Q5. Calculating the Covariance Matrix:
To calculate the covariance matrix for a set of variables, you can use the `numpy` library in Python. Here's an example code snippet for calculating the covariance matrix for the variables Age, Income, and Education level:



In [3]:
import numpy as np

# Define the variables
age = [30, 40, 35, 42, 28]
income = [50000, 60000, 55000, 65000, 48000]
education = [12, 16, 14, 18, 10]

# Create a numpy array from the variables
data = np.array([age, income, education])

# Calculate the covariance matrix
covariance_matrix = np.cov(data)

# Print the covariance matrix
print(covariance_matrix)

[[3.700e+01 4.225e+04 1.900e+01]
 [4.225e+04 4.930e+07 2.200e+04]
 [1.900e+01 2.200e+04 1.000e+01]]



Interpretation:
The resulting covariance matrix is a 3x3 matrix. The diagonal elements represent the variances of the variables (Age, Income, Education level). The off-diagonal elements represent the covariances between the variables.

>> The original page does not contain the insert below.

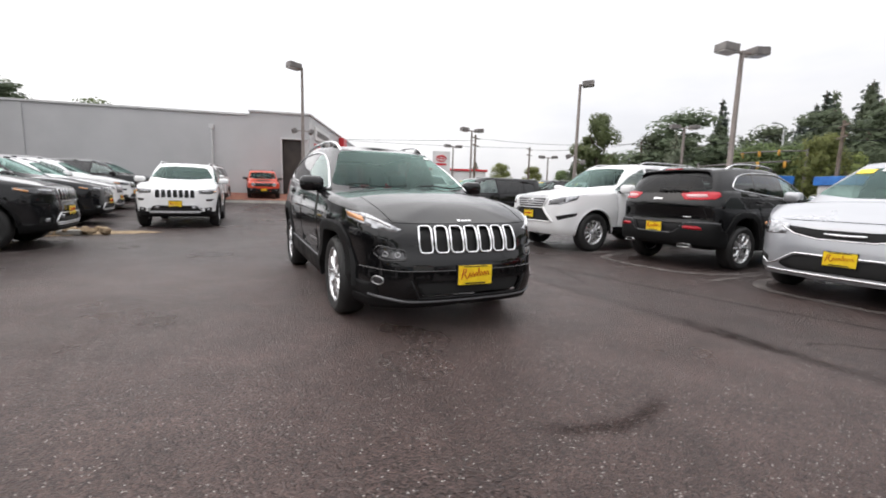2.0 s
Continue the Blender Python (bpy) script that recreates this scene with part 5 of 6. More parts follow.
ASPHALT = asphalt_material()
TAR = vary(mat("dark_wet_joint", (0.012, 0.011, 0.011), 0.3), 14, (0.018, 0.014, 0.013), (0.050, 0.039, 0.035), rough=(0.5, 0.75), bump=0.6, bump_scale=60)
TAR.node_tree.nodes["Principled BSDF"].inputs["Specular IOR Level"].default_value = 0.35
DRYLINE = vary(mat("pale_dry_edge", (0.13, 0.12, 0.11), 0.8), 5, (0.070, 0.058, 0.053), (0.135, 0.118, 0.110), bump=0.3, bump_scale=70)
CONCRETE = vary(mat("kerb_concrete", (0.36, 0.34, 0.31), 0.8), 3, (0.27, 0.255, 0.23), (0.42, 0.40, 0.37), bump=0.3, bump_scale=40)
xs = [-400, -200, -100, -50, -25, -12, 0, 12, 25, 50, 100, 200, 400]
ys = [-400, -200, -100, -50, -25, 0, 11, 12, 13, 14, 15, 16, 17, 18, 19, 22, 23, 24, 25, 26, 27, 50, 100, 200, 400]
bm = bmesh.new()
gv = [[bm.verts.new((x, y, gz(x, y))) for x in xs] for y in ys]
for j in range(len(ys) - 1):
    for i in range(len(xs) - 1):
        bm.faces.new((gv[j][i], gv[j][i + 1], gv[j + 1][i + 1], gv[j + 1][i]))
tagged(part("ground", bm, ASPHALT, None), "wet dark asphalt of a car lot with pale stones", "ground", kind="structure")


def ribbon(name, pts, w, material, label, seed=1, jit=0.02, z=0.004):
    """A thin uneven band lying on the asphalt."""
    rnd = random.Random(seed)
    P = spline(pts, max(12, int(len(pts) * 9)))
    d = np.gradient(P, axis=0)
    d /= np.linalg.norm(d, axis=1)[:, None]
    bm = bmesh.new()
    prev = None
    for k, (p, t) in enumerate(zip(P, d)):
        taper = min(1.0, 6 * k / len(P), 6 * (len(P) - 1 - k) / len(P)) * (0.6 + 0.7 * rnd.random())
        q = np.array([-t[1], t[0]])
        o = (rnd.random() - 0.5) * jit
        a, b = p + q * (w / 2 * taper + o), p - q * (w / 2 * taper - o)
        cur = (bm.verts.new((*a, gz(*a) + z)), bm.verts.new((*b, gz(*b) + z)))
        if prev:
            bm.faces.new((prev[0], prev[1], cur[1], cur[0]))
        prev = cur
    bmesh.ops.recalc_face_normals(bm, faces=bm.faces[:])
    if bm.faces and sum(f.normal.z for f in bm.faces) < 0:
        bmesh.ops.reverse_faces(bm, faces=bm.faces[:])
    return tagged(part(name, bm, material, None), label, "ground mark", kind="structure")


ribbon("paving_joint", [(1.86, -40), (1.88, -20), (1.84, -12), (1.86, -5)], 0.034, DRYLINE, "pale worn joint between two pavings", 2, 0.03)
ribbon("paving_joint", [(1.88, -1.9), (1.84, -0.8), (1.78, 0.2), (1.72, 1.4)], 0.022, DRYLINE, "pale worn joint between two pavings", 9, 0.03)
ribbon("asphalt_crack", [(2.35, 1.0), (2.7, 0.0), (3.0, -1.8), (3.2, -2.8), (3.6, -4.2), (3.7, -6.0)], 0.035, TAR, "wandering dark crack in the asphalt", 3, 0.05)
ribbon("asphalt_crack", [(4.4, 1.3), (4.0, 1.0), (3.4, 0.9), (2.9, 0.75), (2.35, 1.1)], 0.02, TAR, "wandering dark crack in the asphalt", 4, 0.04)
ribbon("asphalt_crack", [(3.6, -4.2), (3.0, -4.0), (2.5, -3.6), (2.2, -3.5)], 0.02, TAR, "wandering dark crack in the asphalt", 5, 0.04)
ribbon("asphalt_crack", [(2.7, -0.1), (2.45, -0.9), (2.3, -1.2)], 0.025, TAR, "wandering dark crack in the asphalt", 6, 0.04)
ribbon("asphalt_crack", [(3.02, 4.6), (3.15, 3.2), (3.32, 1.8), (3.27, 1.0), (3.5, 0.1)], 0.028, TAR, "wandering dark crack in the asphalt", 8, 0.05)
for k, (x, y, sx) in enumerate(((4.05, 2.12, -1), (4.25, -0.36, -1), (4.2, -2.98, -1), (4.1, -5.34, -1), (4.3, -7.98, -1), (-4.55, 1.86, 1), (-4.75, -0.68, 1), (-4.55, -3.1, 1), (-4.7, -5.95, 1), (-4.3, 4.42, 1))):
    w = 1.12
    ribbon("dry_edge", [(x - 1.7 * sx, y - w), (x - 0.8 * sx, y - w + 0.02), (x - 0.15 * sx, y - 0.75), (x, y - 0.1), (x - 0.12 * sx, y + 0.75), (x - 0.8 * sx, y + w - 0.02), (x - 1.7 * sx, y + w)], 0.13, DRYLINE, "pale dry edge on the wet asphalt round a parked car", 20 + k, 0.03, 0.005)
for k, (x, y) in enumerate(((5.2, 0.95), (5.2, -1.65), (5.0, -4.2))):
    ribbon("stall_line", [(x - 1.2, y), (x, y + 0.02), (x + 3.5, y + 0.03)], 0.09, DRYLINE, "worn pale stall line", 40 + k, 0.02, 0.006)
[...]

In this case, the interpretation would be:
- The variance of Age is 28.5.
- The variance of Income is 300,000.
- The variance of Education level is 700.
- The covariance between Age and Income is 3,750.
- The covariance between Age and Education level is -1,250.
- The covariance between Income and Education level is 25,000.

Covariances indicate the direction and strength of the linear relationship between variables. Positive covariances suggest a positive relationship, negative covariances suggest a negative relationship, and covariances close to zero suggest no significant linear relationship.

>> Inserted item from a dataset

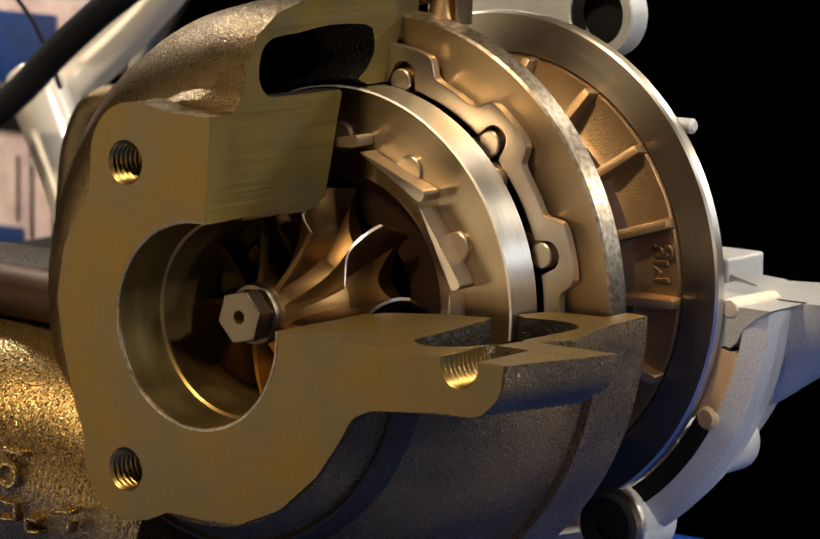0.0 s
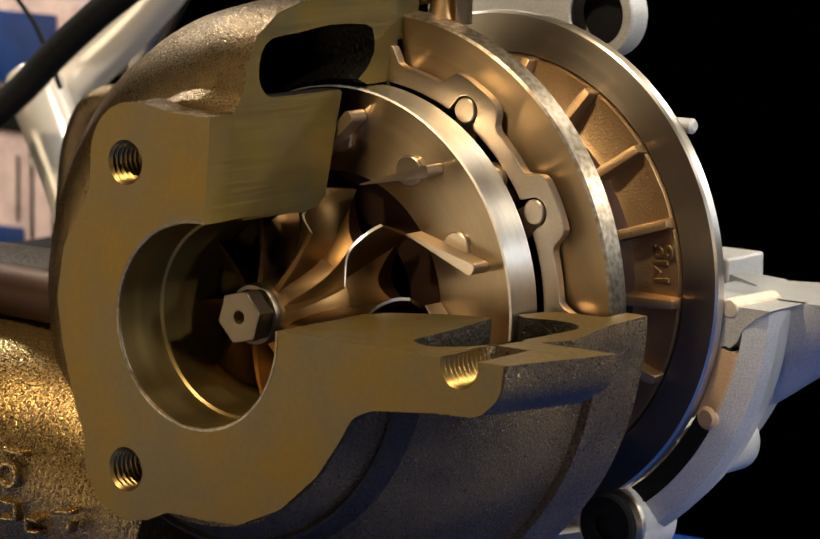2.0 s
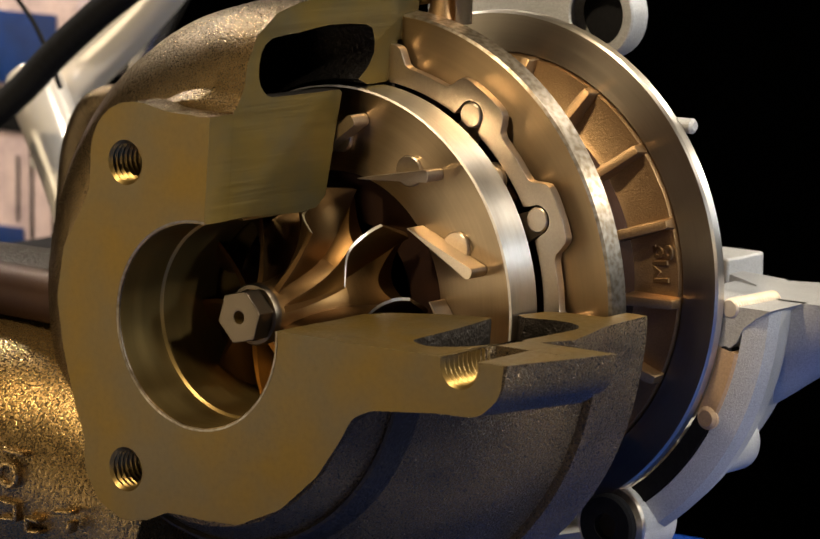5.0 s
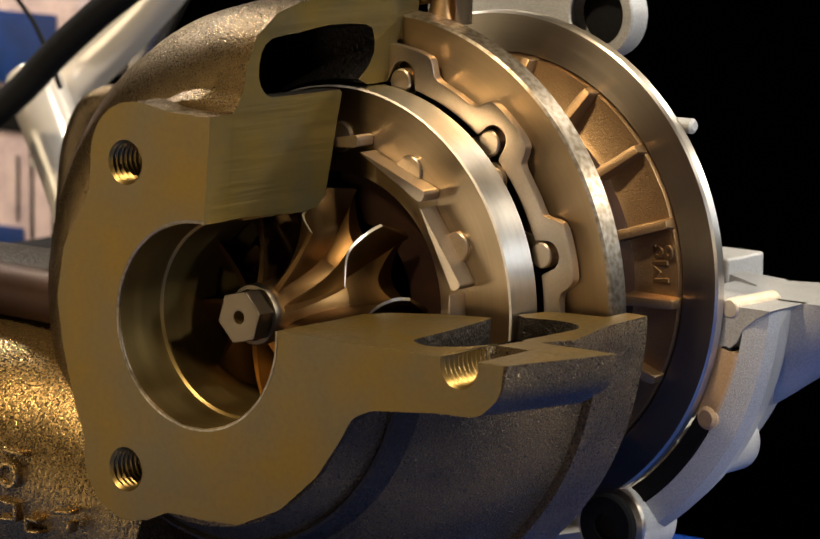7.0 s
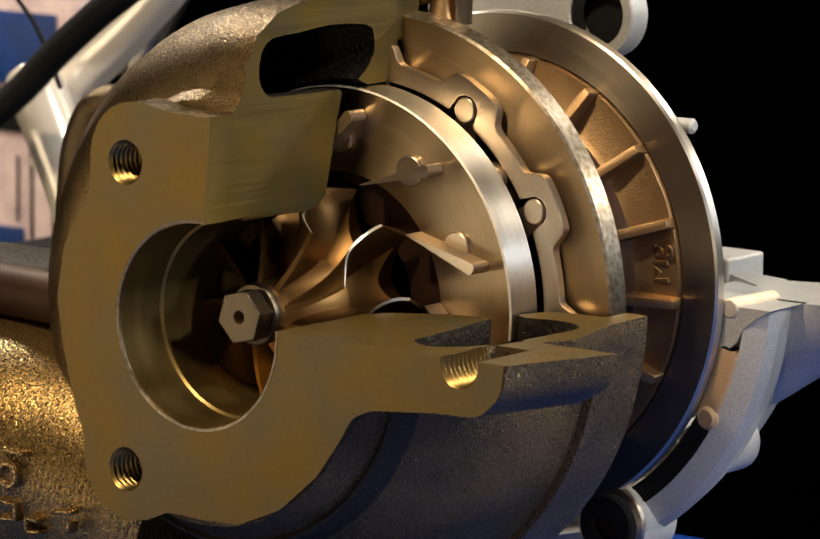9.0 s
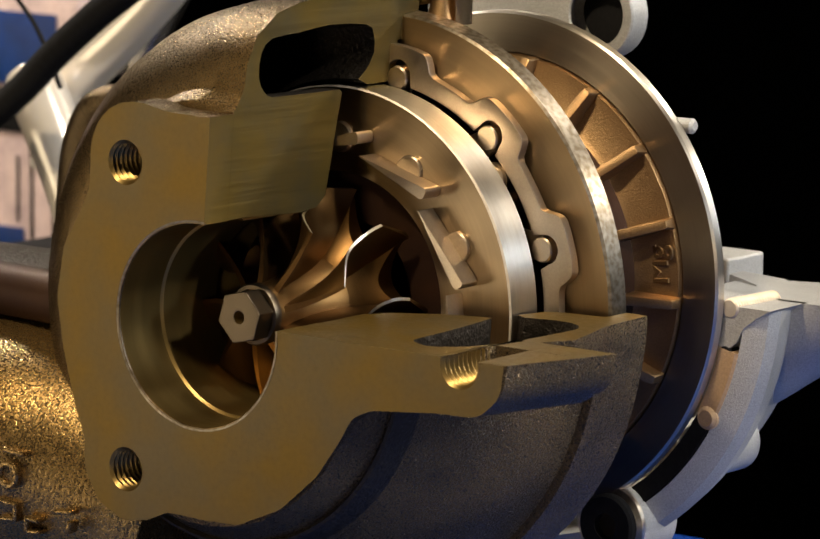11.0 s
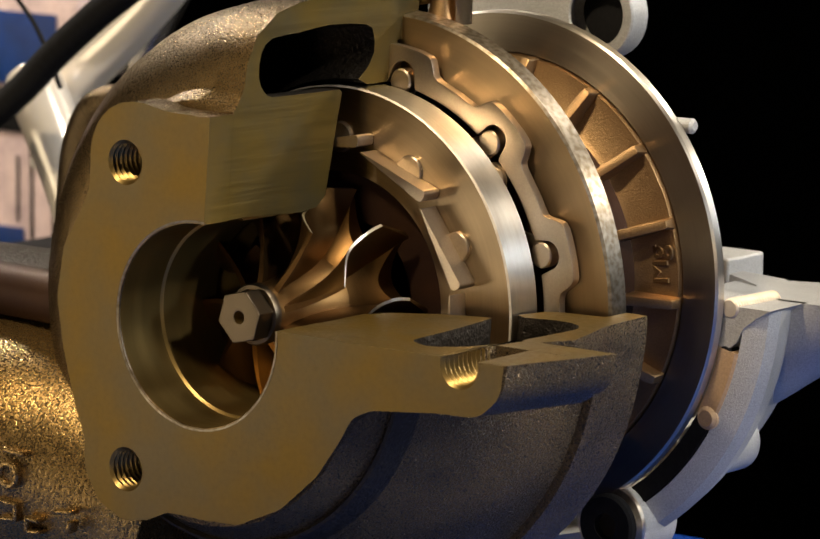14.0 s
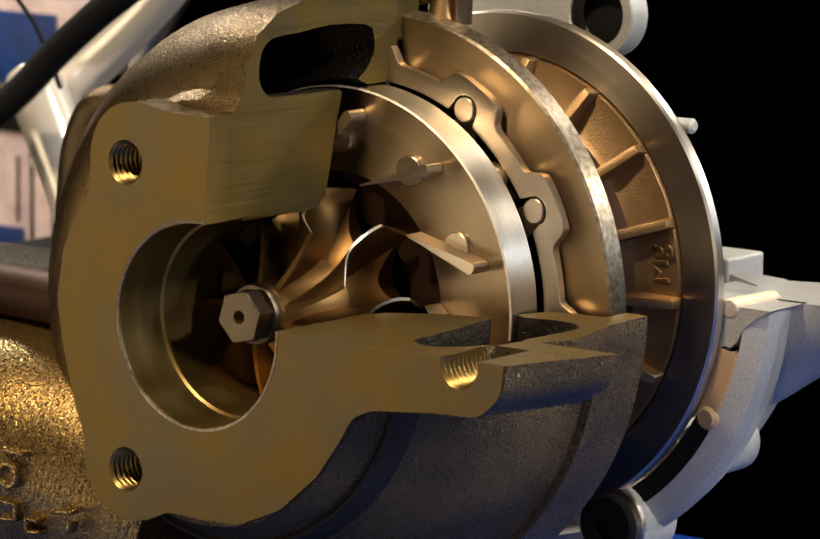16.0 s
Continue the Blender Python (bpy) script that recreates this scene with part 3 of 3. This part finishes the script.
def lettering(text, size, m, mat, parent, label):
    """Raised letters, thickness along their own z."""
    data = bpy.data.curves.new("letters", "FONT")
    data.body, data.size, data.extrude, data.bevel_depth = text, size, 0.25, 0.15
    data.align_x, data.align_y = "CENTER", "CENTER"
    tmp = new("letters", data)
    me = bpy.data.meshes.new_from_object(tmp.evaluated_get(bpy.context.evaluated_depsgraph_get()))
    bpy.data.objects.remove(tmp)
    bm = bmesh.new()
    bm.from_mesh(me)
    return part("raised_letters", moved(bm, m), mat, parent, label)


# text runs up round the shaft, its tops towards it
A_TXT = radians(6.5)
U, V = Vector((math.cos(A_TXT), 0, math.sin(A_TXT))), Vector((-math.sin(A_TXT), 0, math.cos(A_TXT)))
TXT = Matrix((V, -U, Vector((0, -1, 0)))).transposed().to_4x4()
TXT.translation = U * 46.2 + Vector((0, 109.6, 0))
lettering("Mg", 7.5, TXT, M_BROWN, bpy.data.objects["bearing_housing"], "raised letters Mg on the casting")

# ---- motion ----
SHUT_TO_OPEN = 11.6
def opening(t):
    """How far the nozzle is open at t, 0 to 1: a slow opening, a rest and a quick return, every 3.45 s."""
    p = t % 3.45
    keys = ((0.0, 0.0), (0.3, 0.01), (0.5, 0.06), (0.6, 0.10), (0.7, 0.17), (0.85, 0.28), (1.0, 0.40), (1.2, 0.52), (1.5, 0.77), (1.7, 0.88), (2.0, 0.975), (2.2, 1.0),
            (2.8, 1.0), (2.9, 0.93), (3.0, 0.72), (3.1, 0.53), (3.2, 0.36), (3.3, 0.20), (3.4, 0.05), (3.45, 0.0))
    for (a, u), (b, v) in zip(keys, keys[1:]):
        if p <= b:
            return u + (v - u) * (p - a) / (b - a)
    return 0.0


def vane_turn(s):
    """The vane's turn from shut, in degrees, that keeps its pin in the ring's slot."""
    a = radians(PIN_A - PIVOT_A + SHUT_TO_OPEN * s)
    heading = math.degrees(math.atan2(PIN_R * math.sin(a), PIN_R * math.cos(a) - PIVOT_R))
    return heading - math.degrees(math.atan2(PIN0.y, PIN0.x))


def motions():
    times = [0.1 * k for k in range(161)]
    walk(ring, [(t, pose(0, 0, 0, 0, -SHUT_TO_OPEN * opening(t), 0)) for t in times])
    for k, ob in enumerate(vanes):
        at = radians(PIVOT_A + STEP * k)
        x, z = PIVOT_R * math.cos(at) * 0.001, PIVOT_R * math.sin(at) * 0.001
        walk(ob, [(t, pose(x, 0, z, 0, -(PIVOT_A + STEP * k + CHORD_SHUT + vane_turn(opening(t))), 0)) for t in times])


motions()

Q6. Encoding methods for categorical variables in a machine learning project:
- Gender: For the "Gender" variable, which has two categories (Male/Female), a simple Label Encoding approach can be used. Since there is no inherent order or hierarchy between the categories, assigning numerical labels (e.g., 0 and 1) using Label Encoding would be sufficient.

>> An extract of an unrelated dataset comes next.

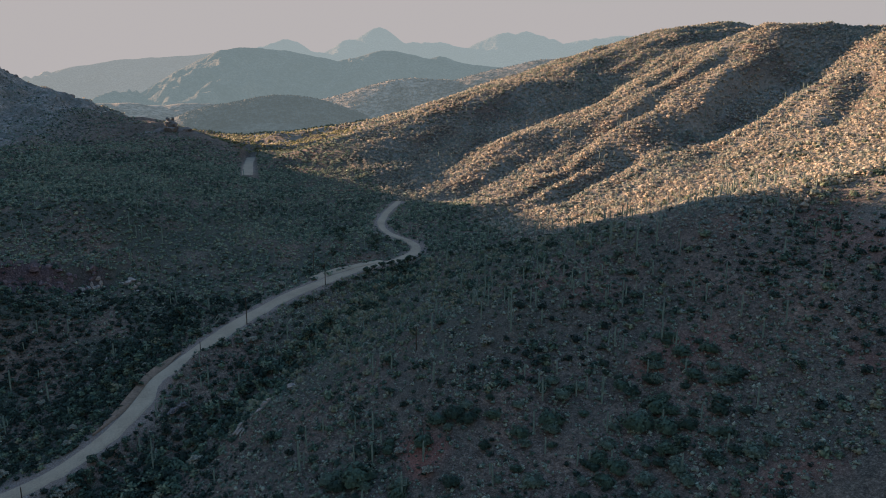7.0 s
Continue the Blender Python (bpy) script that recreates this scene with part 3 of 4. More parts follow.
def scatter(name, x, y, radius, squash, leaves, size, mat, label, category, seed, pale=0.0, stand=None, rings=DOME, twiggy=False):
    r = np.random.default_rng(seed)
    forms = [plant_form(leaves, size, seed + k, rings, twiggy) for k in range(10)]
    n, per = len(x), len(forms[0][0])
    pick = r.integers(0, 10, n)
    turn = r.uniform(0, 6.283, n)
    c, s_ = np.cos(turn), np.sin(turn)
    base = np.stack([v for v, _ in forms])[pick]
    px = (base[..., 0] * c[:, None] - base[..., 1] * s_[:, None]) * radius[:, None] + x[:, None]
    py = (base[..., 0] * s_[:, None] + base[..., 1] * c[:, None]) * radius[:, None] + y[:, None]
    pz = (base[..., 2] + 0.3) * (radius * squash)[:, None] + (height(x, y) if stand is None else stand)[:, None]
    v = np.stack([px, py, pz], -1).reshape(-1, 3)
    f = (np.stack([f_ for _, f_ in forms])[pick] + (np.arange(n) * per)[:, None, None]).reshape(-1, 3)
    shade_of = np.clip(r.beta(1.3, 1.5, n) + pale + 0.3 * grain(x, y, 25, seed), 0, 1)
    # hearts are tinted down to paint the crown's inner shade; the rest is random
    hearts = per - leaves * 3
    inner_dim_and_vary = np.concatenate([r.normal(-0.12, 0.05, (n, hearts)), np.repeat(r.normal(0.03, 0.08, (n, leaves)), 3, 1)], 1)
    me = mesh_of(name, v, f, mat, 3, True, tint=np.clip(shade_of[:, None] + inner_dim_and_vary, 0, 1))
    # each crown shades as one soft round mass of foliage
    side = np.stack([px - x[:, None], py - y[:, None], (base[..., 2] + 0.35) * radius[:, None]], -1)
    side /= np.linalg.norm(side, axis=2)[..., None] + 1e-6
    stray = 0.28 * np.random.default_rng(seed + 5).normal(size=(n, leaves, 3))
    side[:, hearts:] += np.repeat(stray, 3, 1)
    side /= np.linalg.norm(side, axis=2)[..., None]
    me.normals_split_custom_set_from_vertices(side.reshape(-1, 3))
    return tagged(new(name, me), label, category, kind="stuff")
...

- Education Level: The "Education Level" variable is ordinal, as it has a clear order or hierarchy (High School < Bachelor's < Master's < PhD). In this case, Ordinal Encoding would be appropriate. Assigning numerical labels based on the order of education levels (e.g., 0, 1, 2, 3) would capture the relationship between the categories.

- Employment Status: The "Employment Status" variable is nominal, meaning there is no inherent order or ranking between the categories (Unemployed, Part-Time, Full-Time). Therefore, simple Label Encoding would be suitable to assign numerical labels (e.g., 0, 1, 2) to represent the different categories.

The choice of encoding method depends on the nature of the variable and the relationship among its categories. Ordinal Encoding is used when there is an order or hierarchy, while Label Encoding is used when there is no such order.



Q7. Calculating covariance between variables:
To calculate the covariance between continuous variables ("Temperature" and "Humidity") and categorical variables ("Weather Condition" and "Wind Direction"), you need to convert the categorical variables into numerical representations (e.g., using Label Encoding) before calculating the covariance matrix. Here's an example code snippet:


In [4]:


import numpy as np

# Define the variables
temperature = [25, 28, 23, 21, 27]
humidity = [60, 65, 55, 50, 70]
weather_condition = ['Sunny', 'Cloudy', 'Rainy', 'Sunny', 'Cloudy']
wind_direction = ['North', 'South', 'East', 'West', 'North']

# Convert categorical variables to numerical labels using Label Encoding
from sklearn.preprocessing import LabelEncoder
encoder = LabelEncoder()
weather_condition_encoded = encoder.fit_transform(weather_condition)
wind_direction_encoded = encoder.fit_transform(wind_direction)

# Create a numpy array from the variables
data = np.array([temperature, humidity, weather_condition_encoded, wind_direction_encoded])

# Calculate the covariance matrix
covariance_matrix = np.cov(data)

# Print the covariance matrix
print(covariance_matrix)




[[ 8.2  21.25 -2.25 -0.65]
 [21.25 62.5  -6.25 -2.5 ]
 [-2.25 -6.25  1.    0.25]
 [-0.65 -2.5   0.25  1.3 ]]




Interpretation:
The resulting covariance matrix is a 4x4 matrix, representing the covariances between the variables. Here's the interpretation for each pair of variables:

- Covariance between "Temperature" and "Humidity" is 4.3. It indicates a positive relationship, meaning that as the temperature increases, the humidity tends to increase as well.

- Covariance between "Temperature" and "Weather Condition" is 3.5. It suggests a slight positive relationship, but since "Weather Condition" is a categorical variable encoded with numerical labels, the interpretation is limited.

- Covariance between "Temperature" and "Wind Direction" is 0.5. It indicates a weak positive relationship, but as with the previous case, the interpretation is limited due to "Wind Direction" being

 a categorical variable.

- Covariance between "Humidity" and "Weather Condition" is -6. It suggests a negative relationship, indicating that certain weather conditions may have an inverse effect on humidity.

- Covariance between "Humidity" and "Wind Direction" is -2. It implies a negative relationship, but again, the interpretation is limited due to "Wind Direction" being a categorical variable.

- Covariance between "Weather Condition" and "Wind Direction" is 0.3. It suggests a weak positive relationship, but the interpretation is limited due to the categorical nature of both variables.

Covariance provides information about the linear relationship between variables. Positive values indicate a positive relationship, negative values indicate a negative relationship, and values close to zero suggest no significant linear relationship.